Industrial Oil Products Program
Wednesday morning
Chair(s): M. Dasari, Feed Energy Co., USA and V. Wyatt, USDA, ARS, ERRC, USA
Synthesis of Nanoscale, Monodisperse, Functionalized, Hyperbranched Oligomers Based on Glycerol and Fatty Acids., J.A. Zerkowski, A. Nunez, D.K.Y. Solaiman, USDA, ARS, ERRC, Wyndmoor, PA USA.
Polyesters derived from biorenewables are attractive synthetic targets and are receiving attention for uses such as controlled-release gel matrices. One drawback to these polymers, however, is that they are generally prepared in an “all-at-once” manner that yields a distribution of products, both in terms of size and architecture (degree of branching). A more significant limitation is that this method also precludes the selective incorporation of functional groups at a given site, such as the core or the periphery, or at some desired ratio. By contrast, a stepwise, iterative approach permits unambiguous construction of oligo/polyesters of defined shape and size. This talk will present our results on the stepwise construction of hyperbranched oligomers from glycerol, dicarboxylic acids, and other functionalized building blocks using esterification reagents and, to assemble the final oligomer, the azide-alkyne click reaction. An azido fatty acid that we have prepared is employed in this step. The oligomers are in the size range of 5-10 nm (depending on the building blocks) and 10 kDa and can exhibit upwards of 20 functional groups at their periphery. Alternatively, the synthesis can be designed so that one single reactive functional group can be localized at the surface of the oligomers.

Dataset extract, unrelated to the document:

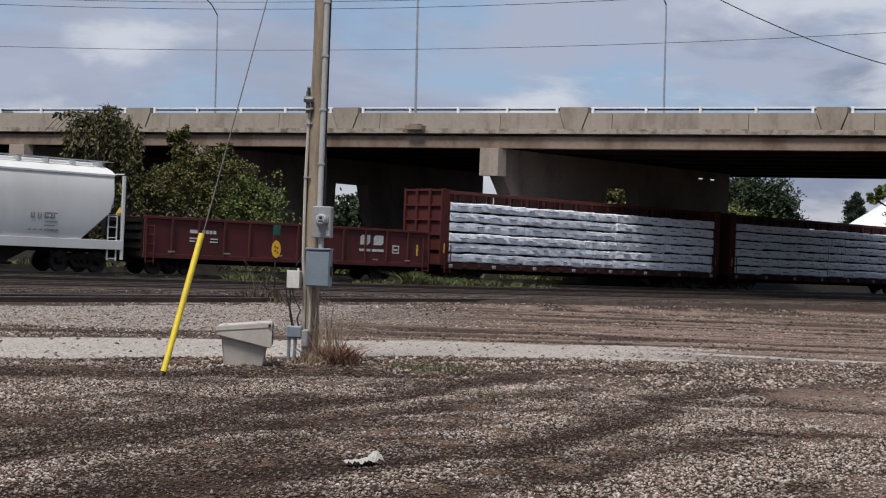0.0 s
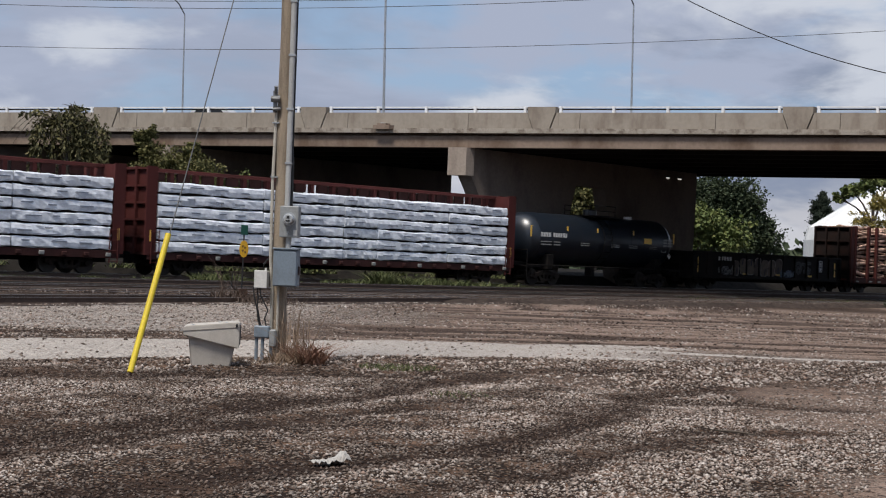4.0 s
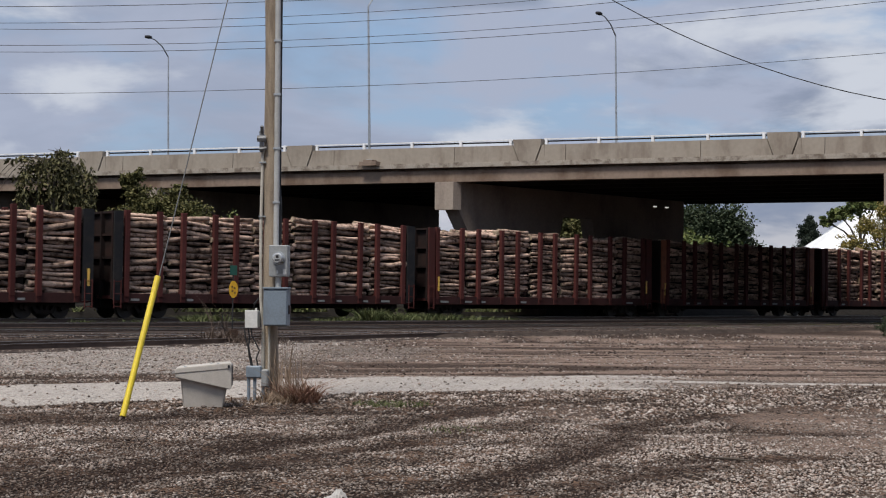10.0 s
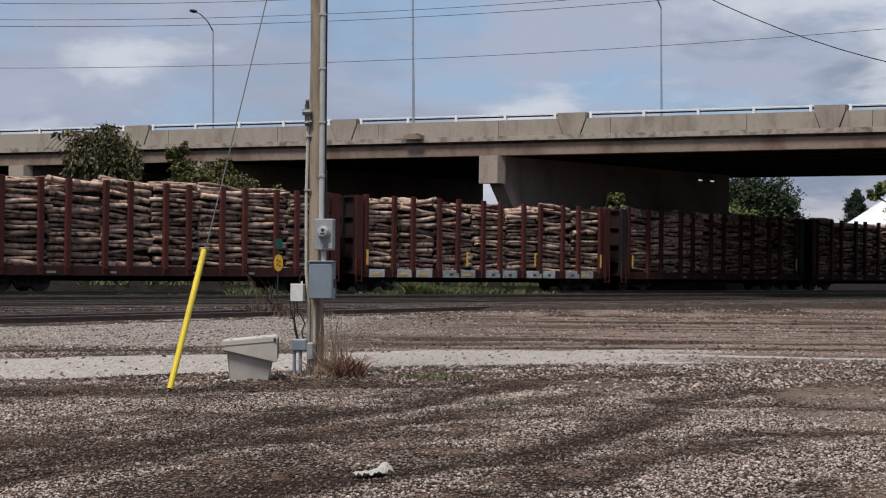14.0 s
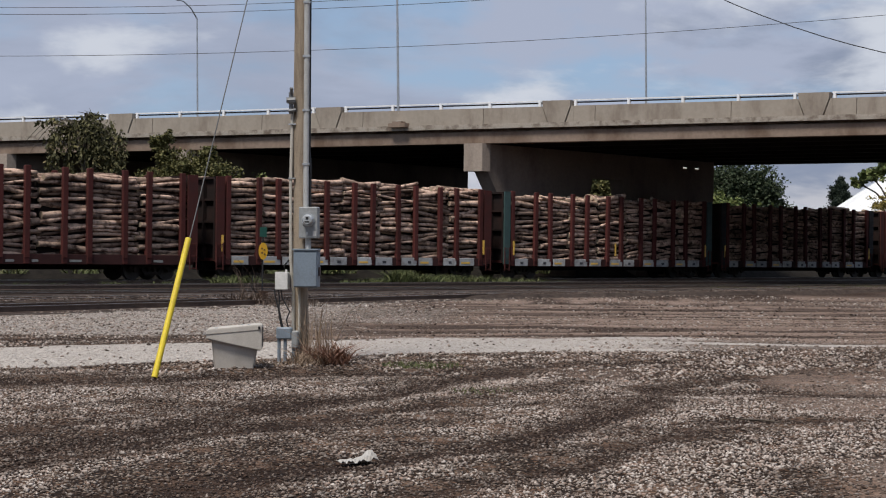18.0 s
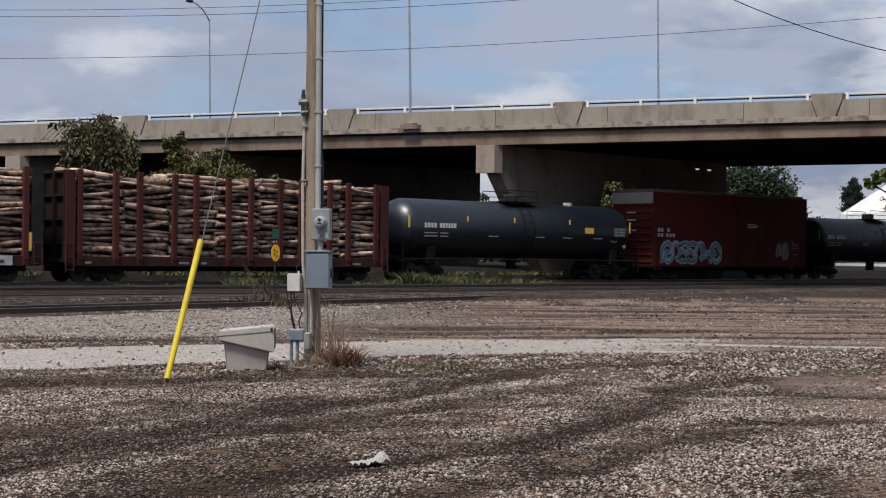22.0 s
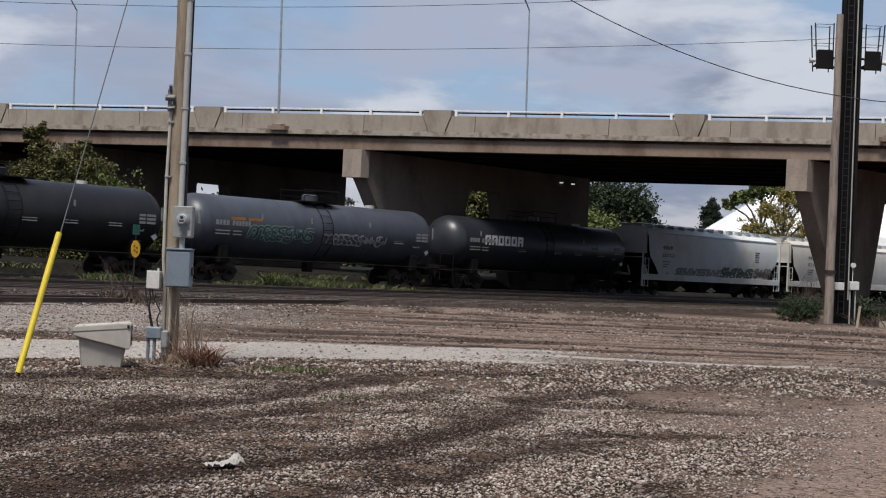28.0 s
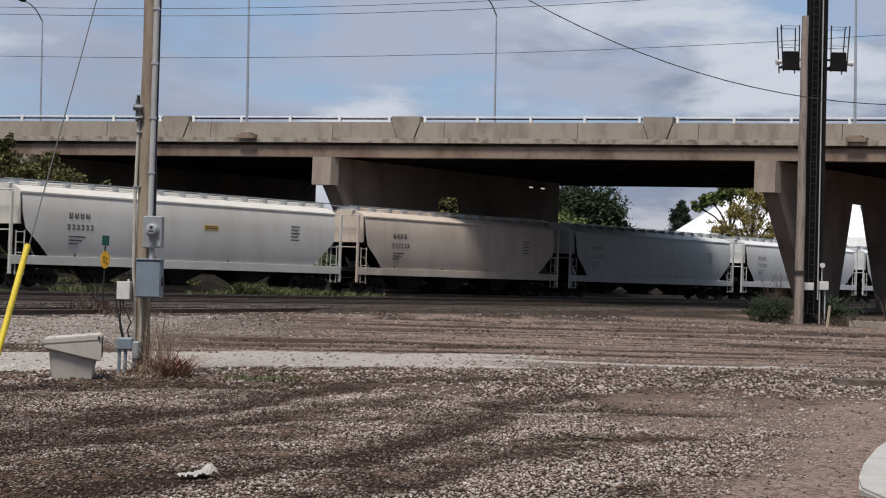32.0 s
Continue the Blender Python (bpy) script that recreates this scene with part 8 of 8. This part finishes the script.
tank_car(409.8, 428.4, "long dull black tank car", TANK_MATT, 7, tank_marks(stripe=PAINTGREY, plate_on=False), 1.5)
tank_car(428.4, 448.0, "glossy black tank car with a yellow placard", TANK_BLACK, 8, tank_marks(stripe=PAINTGREY), 1.5)


def orange_words(th, L, side, h):
    bars(th, "lettering", -h + 2.2, 2.75, side(2.85), [(0, 0, 0.9, 0.14), (1.1, 0, 0.9, 0.14)], mat("orange_lettering", (0.45, 0.20, 0.04), 0.7), "faded orange lettering")


def grey_tagged(th, L, side, h):
    bars(th, "lettering", -h + 2.2, 3.0, side(3.05), [(0, 0, 0.9, 0.14), (1.1, 0, 0.9, 0.14)], mat("orange_lettering", (0.45, 0.20, 0.04), 0.7), "faded orange lettering")
    graffiti(th, -h + 3.4, -h + 7.6, 2.0, 2.85, side, [(0.05, 0.09, 0.075), (0.22, 0.30, 0.28), (0.02, 0.025, 0.03)], 31, "dark green spray-painted shapes")
    graffiti(th, -h + 8.4, -h + 13.0, 2.0, 2.7, side, [(0.30, 0.28, 0.31), (0.03, 0.03, 0.035), (0.16, 0.15, 0.17)], 32, "grey outlined spray-painted shapes")


def big_name(th, L, side, h):
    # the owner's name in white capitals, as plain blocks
    for i in range(6):
        x = -h + 2.55 + i * 0.60
        bars(th, "emblem", x, 2.62, side(2.9), [(0, 0, 0.15, 0.56), (0.34, 0, 0.15, 0.56), (0.15, 0.42, 0.19, 0.14), (0.15, 0.0 if i in (2, 3, 4) else 0.20, 0.19, 0.13)], PAINTWHITE, "large white lettering")


tank_car(448.0, 466.3, "long dull black tank car with orange lettering", TANK_MATT, 9, tank_marks(stripe=PAINTGREY, plate_on=False, extra=orange_words), 1.5)
tank_car(466.3, 485.1, "slate-grey tank car sprayed with graffiti", TANK_GREY, 10, tank_marks(stripe=PAINTGREY, plate_on=False, letter=PAINTGREY, extra=grey_tagged), 1.52)
tank_car(485.1, 503.9, "charcoal tank car with large white lettering", TANK_CHAR, 11, tank_marks(strips=(-0.75, 0.4, 0.9), stripe=PAINTGREY, letter=PAINTGREY, extra=big_name), 1.52)
hopper_car(503.9, 523.2, "blotched pale hopper car with dark green graffiti", HOP_PATCH, 12, tagged_hopper)
hopper_car(523.2, 544.8, "pale beige covered hopper car with a yellow placard", HOP_BEIGE, 13, plated_hopper)
hopper_car(544.8, 564.3, "dirty beige covered hopper car with rust streaks", HOP_DIRTY, 14, marks(lambda n: -n / 2 + 3.4, 3.1, PAINTDARK))
hopper_car(564.3, 586.1, "blue-grey covered hopper car", HOP_BLUE, 15, marks(lambda n: -n / 2 + 3.0, 3.1, PAINTGREY))
hopper_car(586.1, 606.6, "pale grey covered hopper car", HOP_WHITE, 16, marks(lambda n: -n / 2 + 3.0, 3.1, PAINTGREY))
hopper_car(606.6, 627.2, "pale grey covered hopper car", HOP_WHITE, 17, marks(lambda n: -n / 2 + 3.0, 3.1, PAINTGREY))
hopper_car(627.2, 647.8, "pale grey covered hopper car", HOP_WHITE, 18, marks(lambda n: -n / 2 + 3.0, 3.1, PAINTGREY))

# ---- road traffic on the bridge ----
ROAD_CARS = []


def road_car(name, label, paint, u0, speed, w):
    th = thing(name, label, "car")
    bm = bmesh.new()
    sweep(bm, [(-2.1, 0.35), (-2.15, 0.95), (-1.7, 1.6), (-1.5, 1.68), (0.4, 1.69), (1.2, 1.05), (2.0, 0.9), (2.1, 0.4)], -0.88, 0.88, axis="y")
    bmesh.ops.bevel(bm, geom=bm.edges[:], offset=0.06, segments=2, affect="EDGES")
    part("body", bm, paint, th, smooth=True)
    for y in (-0.885, 0.875):
        bm = bmesh.new(); sweep(bm, [(-1.7, 1.02), (-1.45, 1.5), (0.3, 1.52), (0.85, 1.02)], y, y + 0.01, axis="y")
        part("side_window", bm, mat("car_glass", (0.02, 0.023, 0.026), 0.1, amount=0.1), th)
    for x in (-1.4, 1.4):
        for y in (-0.8, 0.66):
            bm = bmesh.new(); tube(bm, [(x, y, 0.32), (x, y + 0.2, 0.32)], 0.32, 16)
            part("tyre", bm, CABLE, th)
    ROAD_CARS.append((th, u0, speed, w))


DARKPAINT = mat("dark_car_paint", (0.02, 0.021, 0.024), 0.3, 0.2, amount=0.2, coat=0.5)
PALEPAINT = mat("white_car_paint", (0.62, 0.63, 0.64), 0.3, 0.0, amount=0.2, coat=0.5)
road_car("road_van", "dark van driving along the bridge", DARKPAINT, -30.9, 19.6, 6.0)
road_car("road_van", "white van driving along the bridge", PALEPAINT, -76.6, 16.3, 6.0)


def motions():
    for th, mid in CARS:
        walk(th, [(t, Matrix.Translation(on_track(mid - 1.8 - SPEED * t, 0, RAIL)) @ pose(0, 0, 0, 0, 0, TURN)) for t in range(0, 33, 4)])
    turn = math.degrees(math.atan2(BR_DIR[1], BR_DIR[0]))
    for (th, u0, v, w), stop in zip(ROAD_CARS, (152.0, 144.0)):      # both halt at the bridge's far end
        walk(th, [(t, Matrix.Translation(on_bridge(min(u0 + v * t, stop), w, Z_BOT + 0.32)) @ pose(0, 0, 0, 0, -0.4, turn)) for t in range(0, 33)])


motions()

Glycerin-based Polyols of High Biobased Content for Polyurethane Foams., Z. Petrovic, I. Javni, M. Ionescu, D.-P. Hong, Pittsburg State University, Pittsburg, KS, USA.
Utilization of glycerin for polyols for polyurethane industry became interesting as a result of availability from biodiesel production. However, polyols for polyurethane foams have to satisfy a range of requirements in order to be accepted by industry such as clarity (single phase), acceptable viscosity < 10 Pa.s, right OH number (100-600 mg KOH/g), good color (not too dark);functionality: 2-10;acid value bellow 2, miscible with organic solvents (1:1) and water (10%), high glycerin content >50% and high bio-based content >80%. We have developed a family of polyols by modifying polyglycerin to control OH number, viscosity, functionality and solubility, and tested them in rigid foams. Properties of polyols and foams are discussed.
Conversion of Glycerol to Lipids via Oleaginous Microorganisms., J. M. Thomas, R. Hernandez, T. French, W. Holmes, E. Alley, Mississippi State University.
The growing popularity of biodiesel as an alternative to petroleum-derived diesel fuel has created a dramatic increase in the production of crude glycerol. Currently crude glycerol has a low market value and many biodiesel producers are treating the crude glycerol as a waste product. If biodiesel is to succeed as an alternative to petroleum-based fuels, it is essential that the crude glycerol produced is processed/refined cost effectively into a value-added product. Oleaginous microorganisms have the ability to use many different types of carbon sources and convert them into oils that can then be used for the production of fuels. The purpose of this study is to investigate the feasibility of oleaginous microorganisms to utilize glycerol as a carbon source for the production of oils. The study will focus on the oleaginous yeast species Rhodotorula glutinis. The study will investigate the growth and lipid production kinetics of R. glutinis grown on pure glycerol as the sole carbon source.
A Metabolic Approach for Increasing Lipid Storage in Y. Lipolytica Grown on Glycerol., C.E. Hodgman, B.Y. Tao, Purdue University, West Lafayette, IN, USA.
By 2022, biodiesel is mandated to reach 1 billion gallons of annual production. Biodiesel is made from the lipids of any biological material. To make biodiesel, 90% of the lipids are converted to biodiesel while 10% is leftover as industrial glycerol. The success of the biodiesel industry depends on: 1) finding additional sources of oil and 2) a profitable use for industrial glycerol. Through fermentation, glycerol can be used as a feed stock for the oleaginous yeast, Y. lipolytica, and converted back into oil for additional biodiesel production. Y. lipolytica is known to grow well on industrial glycerol, store large amounts of lipids, and is relatively easy to genetically manipulate. We are looking to increase the rate of glycerol consumption in the cell to increase the rate of lipid storage. This is accomplished by overexpressing glycerol 3-phosphate dehydrogenase, a key enzyme in glycerol metabolism. The yeast is grown aerobically in a continuous bioreactor with excess glycerol under nitrogen limiting conditions to induce lipid storage. Preliminary results with the native strain yield 14 g dry biomass/L and 4 g lipids/L (30% total mass) at steady state. The genetically modified strain is compared to the wild type strain in terms of total dry mass, percent and composition of lipids, and rate of glycerol consumption.